◆ **Written task**:
From the listing below, pull each line that includes "with".

◆ **Dataset content**:
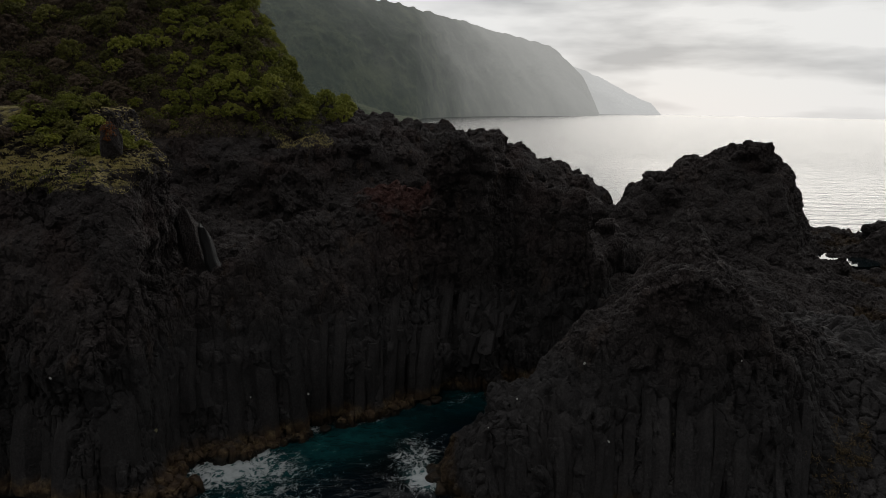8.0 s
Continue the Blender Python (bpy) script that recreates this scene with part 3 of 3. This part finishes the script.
def build_sea():
    xs, ys = axis(-27, 27, 0.2, -4900, 4900), axis(13, 52, 0.2, -900, 4900)
    X, Y = np.meshgrid(xs, ys, indexing="ij")
    fade = np.exp(-np.maximum(0, np.hypot(np.maximum(np.abs(X) - 30, 0), np.maximum(np.abs(Y - 32) - 22, 0))) / 25)
    rng = np.random.RandomState(8)
    Z = np.zeros_like(X)
    calm = 0.5 + 1.0 * np.clip((30 - Y) / 9, 0, 1) - 0.25 * np.clip((-9 - X) / 6, 0, 1) * np.clip((Y - 24) / 5, 0, 1)
    for k in range(26):
        length = 1.3 * 1.075 ** k * rng.uniform(0.9, 1.1)
        turn = radians(90 + rng.normal() * 32)
        u = (X * math.cos(turn) + Y * math.sin(turn)) / length + rng.rand() + 0.12 * np.sin(X * 0.31 * rng.rand() + Y * 0.17)
        Z += 0.0056 * (1.4 if length < 4 else 1.0) * calm * length * ((1 - np.abs(np.sin(np.pi * u))) * 1.6 - 0.6)
    Z = (Z - 0.04) * fade
    foam = (0.85 * blob(X, Y, -12.8, 35.0, 2.8, 1.9, 25) + 0.75 * blob(X, Y, -10.8, 38.3, 4.2, 0.8, 36) + 0.5 * blob(X, Y, -4.6, 41.6, 2.4, 0.7, 34)
            + 0.42 * blob(X, Y, -12.2, 29.4, 3.4, 1.6, 10) + 0.25 * blob(X, Y, -11.5, 30.2, 4.2, 2.6) + 0.3 * blob(X, Y, -9.3, 34.5, 2.6, 3.0)
            + 0.85 * blob(X, Y, -0.3, 34.2, 1.1, 0.9, -40) + 0.42 * blob(X, Y, -1.2, 36.8, 2.0, 3.2) + 0.4 * blob(X, Y, 2.0, 45.0, 2.5, 0.8, 40)
            + 0.95 * blob(X, Y, 15.0, 27.5, 6.2, 0.85, -4) + 0.5 * blob(X, Y, 13.0, 26.2, 4.0, 1.2) + 0.8 * blob(X, Y, 21.0, 27.0, 4.5, 1.4)
            + 0.36 * blob(X, Y, -11.5, 20.6, 3.8, 1.1, 12) + 0.34 * blob(X, Y, 18, 23.5, 8, 2.4) + 0.16 * blob(X, Y, 0, 26, 24, 12) + 0.16 * blob(X, Y, 1, 33, 8, 6)
            + 0.95 * blob(X, Y, 5.2, 48.6, 1.6, 0.9, 30) + 0.3 * blob(X, Y, 3, 30.6, 2.5, 0.7, -20) + 0.5 * blob(X, Y, 52, 76, 3, 2))
    teal = 1.0 * blob(X, Y, -6.5, 38.6, 6.0, 2.5, 38) + 0.9 * blob(X, Y, 3.4, 46.8, 4.0, 2.4, 40) + 0.5 * blob(X, Y, -11, 34.0, 3, 2.4, 30) + 0.10 * blob(X, Y, -18, 21, 7, 3)
    nx, ny = X.shape
    idx = np.arange(nx * ny).reshape(nx, ny)
    quads = np.stack([idx[:-1, :-1], idx[1:, :-1], idx[1:, 1:], idx[:-1, 1:]], -1).reshape(-1, 4)
    me = mesh_of("sea", np.stack([X, Y, Z], -1).reshape(-1, 3), quads, sea_material())
    for name, value in (("chop", calm), ("foam", foam), ("teal", np.clip(teal, 0, 1)), ("open_sea", np.clip((np.hypot(X, Y) - 70) / 260, 0, 1))):
        a = me.attributes.new(name, "FLOAT", "POINT")
        a.data.foreach_set("value", value.astype(np.float32).ravel())
    return tagged(new("water", me), "dark choppy sea with white foam and a teal inlet", "sea", kind="structure")


build_sea()



def tide_pool():
    bm = bmesh.new()
    rng = random.Random(17)
    rim = [bm.verts.new((57.5 + 4.6 * rng.uniform(0.9, 1.05) * math.cos(a), 87.3 + 3.8 * rng.uniform(0.9, 1.05) * math.sin(a), 1.9)) for a in (2 * math.pi * k / 28 for k in range(28))]
    foot = [bm.verts.new((*v.co.xy, -1.0)) for v in rim]
    bm.faces.new(rim)
    for k in range(28):
        bm.faces.new((foot[k], foot[(k + 1) % 28], rim[(k + 1) % 28], rim[k]))
    me = bpy.data.meshes.new("tide_pool")
    bm.normal_update()
    bm.to_mesh(me)
    bm.free()
    n = Nodes("pool_water")
    n.bump(n.noise(1.2, 4), 0.4, 0.05)
    me.materials.append(n.finish((0.004, 0.010, 0.012), 0.06, 0.5))
    tagged(new("tide_pool", me), "still tide pool reflecting the bright sky on the lava shelf", "tide pool", kind="structure")


tide_pool()

# ---- the hazy coast far off ----


def coast_material(name, near, haze, lo, hi):
    """Green slopes with sea haze painted in: a pale self-glow that grows with distance."""
    n = Nodes(name)
    x, y, z = n.xyz()
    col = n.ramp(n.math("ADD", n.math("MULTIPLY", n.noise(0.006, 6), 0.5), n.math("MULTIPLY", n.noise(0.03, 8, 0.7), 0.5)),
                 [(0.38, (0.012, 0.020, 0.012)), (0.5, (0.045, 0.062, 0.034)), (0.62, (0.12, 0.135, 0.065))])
    # painted haze: emission brightens and base colour blackens as y grows
    haze_mix = n.step(n.math("ADD", y, n.math("MULTIPLY", n.math("SUBTRACT", n.noise(0.003, 4), 0.5), 500.0)), lo, hi)
    glow = n.mix(haze_mix, near, haze)
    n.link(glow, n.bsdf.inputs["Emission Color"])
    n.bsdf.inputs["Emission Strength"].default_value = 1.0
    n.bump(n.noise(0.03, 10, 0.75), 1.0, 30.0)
    return n.finish(n.mix(haze_mix, col, (0.01, 0.01, 0.01)), 0.95, 0.05)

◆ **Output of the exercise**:
Continue the Blender Python (bpy) script that recreates this scene with part 3 of 3. This part finishes the script.
    return tagged(new("water", me), "dark choppy sea with white foam and a teal inlet", "sea", kind="structure")
    """Green slopes with sea haze painted in: a pale self-glow that grows with distance."""